| Material provided |
%%

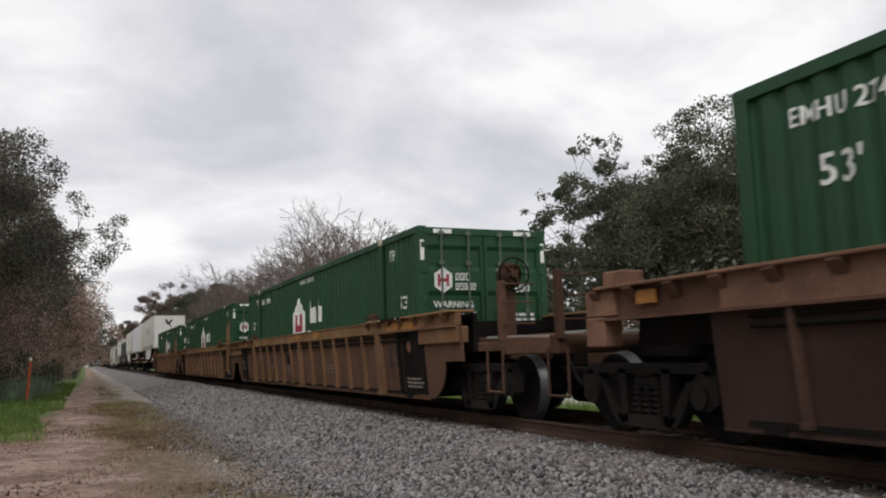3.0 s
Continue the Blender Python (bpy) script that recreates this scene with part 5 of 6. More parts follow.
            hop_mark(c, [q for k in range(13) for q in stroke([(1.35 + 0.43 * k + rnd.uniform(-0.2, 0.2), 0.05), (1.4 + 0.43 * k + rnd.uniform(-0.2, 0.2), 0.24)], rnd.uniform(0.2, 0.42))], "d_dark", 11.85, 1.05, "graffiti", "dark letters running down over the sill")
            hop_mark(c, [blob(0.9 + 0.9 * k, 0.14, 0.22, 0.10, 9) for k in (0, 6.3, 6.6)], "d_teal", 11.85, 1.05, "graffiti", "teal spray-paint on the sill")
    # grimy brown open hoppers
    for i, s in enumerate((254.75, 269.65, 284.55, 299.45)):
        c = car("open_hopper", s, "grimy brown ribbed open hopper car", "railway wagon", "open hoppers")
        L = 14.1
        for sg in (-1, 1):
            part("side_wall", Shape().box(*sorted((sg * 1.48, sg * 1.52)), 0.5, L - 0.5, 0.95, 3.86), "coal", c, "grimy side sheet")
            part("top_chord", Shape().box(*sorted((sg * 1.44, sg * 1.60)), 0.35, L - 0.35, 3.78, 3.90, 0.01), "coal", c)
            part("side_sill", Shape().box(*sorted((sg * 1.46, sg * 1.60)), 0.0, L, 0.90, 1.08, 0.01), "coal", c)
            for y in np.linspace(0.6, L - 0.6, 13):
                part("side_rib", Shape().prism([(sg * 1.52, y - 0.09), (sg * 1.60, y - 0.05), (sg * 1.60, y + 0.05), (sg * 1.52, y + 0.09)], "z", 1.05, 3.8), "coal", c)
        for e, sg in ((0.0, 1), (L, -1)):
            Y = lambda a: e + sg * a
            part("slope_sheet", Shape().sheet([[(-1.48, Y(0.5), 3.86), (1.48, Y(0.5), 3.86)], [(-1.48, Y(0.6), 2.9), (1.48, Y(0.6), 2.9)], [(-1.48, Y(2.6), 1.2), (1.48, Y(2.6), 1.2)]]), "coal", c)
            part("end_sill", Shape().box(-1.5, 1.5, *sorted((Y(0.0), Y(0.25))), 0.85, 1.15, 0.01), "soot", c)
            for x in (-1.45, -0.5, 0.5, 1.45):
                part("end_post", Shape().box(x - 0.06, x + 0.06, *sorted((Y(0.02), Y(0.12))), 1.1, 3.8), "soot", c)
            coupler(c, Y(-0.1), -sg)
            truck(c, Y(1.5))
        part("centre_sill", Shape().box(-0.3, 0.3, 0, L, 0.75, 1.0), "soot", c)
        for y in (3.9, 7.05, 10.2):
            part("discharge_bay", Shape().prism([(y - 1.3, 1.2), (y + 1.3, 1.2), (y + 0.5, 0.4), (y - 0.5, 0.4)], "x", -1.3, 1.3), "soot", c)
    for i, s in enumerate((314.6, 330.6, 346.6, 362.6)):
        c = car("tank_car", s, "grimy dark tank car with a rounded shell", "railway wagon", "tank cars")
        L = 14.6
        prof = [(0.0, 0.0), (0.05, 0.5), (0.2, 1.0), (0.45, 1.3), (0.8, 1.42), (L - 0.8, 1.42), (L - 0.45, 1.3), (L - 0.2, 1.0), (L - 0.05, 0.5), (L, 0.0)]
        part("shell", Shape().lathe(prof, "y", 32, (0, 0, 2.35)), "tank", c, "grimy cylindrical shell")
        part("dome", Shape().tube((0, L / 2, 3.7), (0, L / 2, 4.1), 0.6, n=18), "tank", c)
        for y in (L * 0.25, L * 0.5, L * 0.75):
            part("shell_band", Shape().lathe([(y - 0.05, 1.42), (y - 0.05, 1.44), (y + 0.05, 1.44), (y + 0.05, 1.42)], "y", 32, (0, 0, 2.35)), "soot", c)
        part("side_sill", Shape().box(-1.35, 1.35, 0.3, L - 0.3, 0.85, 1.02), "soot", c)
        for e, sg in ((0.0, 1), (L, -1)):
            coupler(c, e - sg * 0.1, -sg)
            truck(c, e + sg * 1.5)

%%

Return all of the data exactly as written, and drop the pictures.

| Worked answer |
3.0 s
Continue the Blender Python (bpy) script that recreates this scene with part 5 of 6. More parts follow.
            hop_mark(c, [q for k in range(13) for q in stroke([(1.35 + 0.43 * k + rnd.uniform(-0.2, 0.2), 0.05), (1.4 + 0.43 * k + rnd.uniform(-0.2, 0.2), 0.24)], rnd.uniform(0.2, 0.42))], "d_dark", 11.85, 1.05, "graffiti", "dark letters running down over the sill")
            hop_mark(c, [blob(0.9 + 0.9 * k, 0.14, 0.22, 0.10, 9) for k in (0, 6.3, 6.6)], "d_teal", 11.85, 1.05, "graffiti", "teal spray-paint on the sill")
    # grimy brown open hoppers
    for i, s in enumerate((254.75, 269.65, 284.55, 299.45)):
        c = car("open_hopper", s, "grimy brown ribbed open hopper car", "railway wagon", "open hoppers")
        L = 14.1
        for sg in (-1, 1):
            part("side_wall", Shape().box(*sorted((sg * 1.48, sg * 1.52)), 0.5, L - 0.5, 0.95, 3.86), "coal", c, "grimy side sheet")
            part("top_chord", Shape().box(*sorted((sg * 1.44, sg * 1.60)), 0.35, L - 0.35, 3.78, 3.90, 0.01), "coal", c)
            part("side_sill", Shape().box(*sorted((sg * 1.46, sg * 1.60)), 0.0, L, 0.90, 1.08, 0.01), "coal", c)
            for y in np.linspace(0.6, L - 0.6, 13):
                part("side_rib", Shape().prism([(sg * 1.52, y - 0.09), (sg * 1.60, y - 0.05), (sg * 1.60, y + 0.05), (sg * 1.52, y + 0.09)], "z", 1.05, 3.8), "coal", c)
        for e, sg in ((0.0, 1), (L, -1)):
            Y = lambda a: e + sg * a
            part("slope_sheet", Shape().sheet([[(-1.48, Y(0.5), 3.86), (1.48, Y(0.5), 3.86)], [(-1.48, Y(0.6), 2.9), (1.48, Y(0.6), 2.9)], [(-1.48, Y(2.6), 1.2), (1.48, Y(2.6), 1.2)]]), "coal", c)
            part("end_sill", Shape().box(-1.5, 1.5, *sorted((Y(0.0), Y(0.25))), 0.85, 1.15, 0.01), "soot", c)
            for x in (-1.45, -0.5, 0.5, 1.45):
                part("end_post", Shape().box(x - 0.06, x + 0.06, *sorted((Y(0.02), Y(0.12))), 1.1, 3.8), "soot", c)
            coupler(c, Y(-0.1), -sg)
            truck(c, Y(1.5))
        part("centre_sill", Shape().box(-0.3, 0.3, 0, L, 0.75, 1.0), "soot", c)
        for y in (3.9, 7.05, 10.2):
            part("discharge_bay", Shape().prism([(y - 1.3, 1.2), (y + 1.3, 1.2), (y + 0.5, 0.4), (y - 0.5, 0.4)], "x", -1.3, 1.3), "soot", c)
    for i, s in enumerate((314.6, 330.6, 346.6, 362.6)):
        c = car("tank_car", s, "grimy dark tank car with a rounded shell", "railway wagon", "tank cars")
        L = 14.6
        prof = [(0.0, 0.0), (0.05, 0.5), (0.2, 1.0), (0.45, 1.3), (0.8, 1.42), (L - 0.8, 1.42), (L - 0.45, 1.3), (L - 0.2, 1.0), (L - 0.05, 0.5), (L, 0.0)]
        part("shell", Shape().lathe(prof, "y", 32, (0, 0, 2.35)), "tank", c, "grimy cylindrical shell")
        part("dome", Shape().tube((0, L / 2, 3.7), (0, L / 2, 4.1), 0.6, n=18), "tank", c)
        for y in (L * 0.25, L * 0.5, L * 0.75):
            part("shell_band", Shape().lathe([(y - 0.05, 1.42), (y - 0.05, 1.44), (y + 0.05, 1.44), (y + 0.05, 1.42)], "y", 32, (0, 0, 2.35)), "soot", c)
        part("side_sill", Shape().box(-1.35, 1.35, 0.3, L - 0.3, 0.85, 1.02), "soot", c)
        for e, sg in ((0.0, 1), (L, -1)):
            coupler(c, e - sg * 0.1, -sg)
            truck(c, e + sg * 1.5)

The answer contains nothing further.